If I want to purchase an automobile for my wife or an appliance for the kitchen I establishing a savings plan, re-allocate funds, or tighten the budget in order to purchase the appliance or automobile needed.
On the other hand, the government never reduces its size. It rarely eliminates a program or department. It only grows. It creates more programs and employs more people.
The reason the government will always be like kudzu is because it always wants more for those who are “unequal.” To justify having those people around, it invents “moral” reasons for its existence: foreign aid, human rights, animal rights, women’s rights, LGBTQ rights, immigrants’ rights, economic rights cultural rights, social rights, environmental rights, the rights of indigenous people, rights of the disabled, employees rights – the list is endless.
The government is good at making people victims and then creating programs and employing people to help those groups of people that are doing less well than other people. The government makes these groups what one website has called pity-objects.
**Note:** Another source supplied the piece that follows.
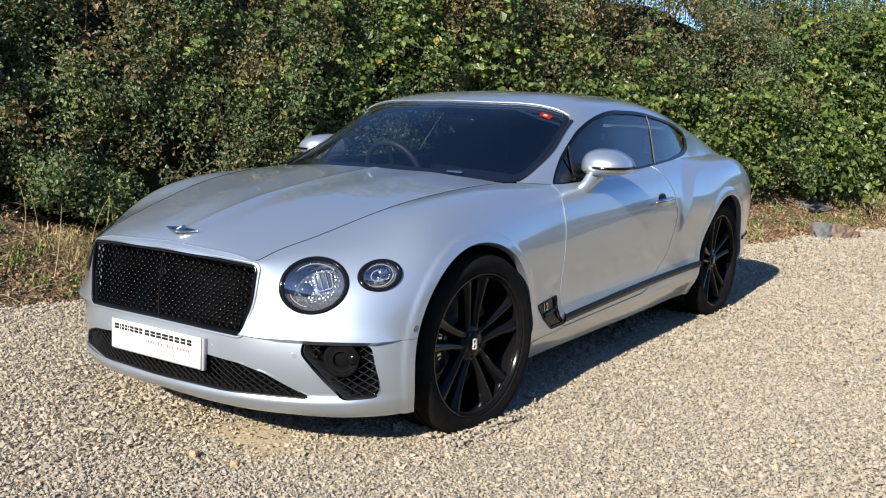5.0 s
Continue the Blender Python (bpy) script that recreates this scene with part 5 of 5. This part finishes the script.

If a family is poor because of a profligate father who buys liquor and lottery tickets instead of shoes and food for his children, the government uses that to justify more taxes, more jobs, more laws, and more powers for the government.
Should those families, those children, be pitied? Yes! Should the church do more to alleviate those conditions? Yes! Should Christians be more sympathetic to those in need? Absolutely! We need to be far more involved in the lives of those who are underprivileged and less fortunate.
However, when the government gets involved, it creates elaborate welfare programs that are expensive with much of the money going to feed the government bureaucracy.
Obviously, there are other examples to equate the government with kudzu, but this is a start. The government doesn’t need to make its citizens victims of its overreach and power, but needs to empower its citizens to achieve “life, liberty and the pursuit of happiness.”
However, the truth is that I am not just concerned about draining the swamp in Washington. I’m concerned about eliminating the kudzu in Georgia.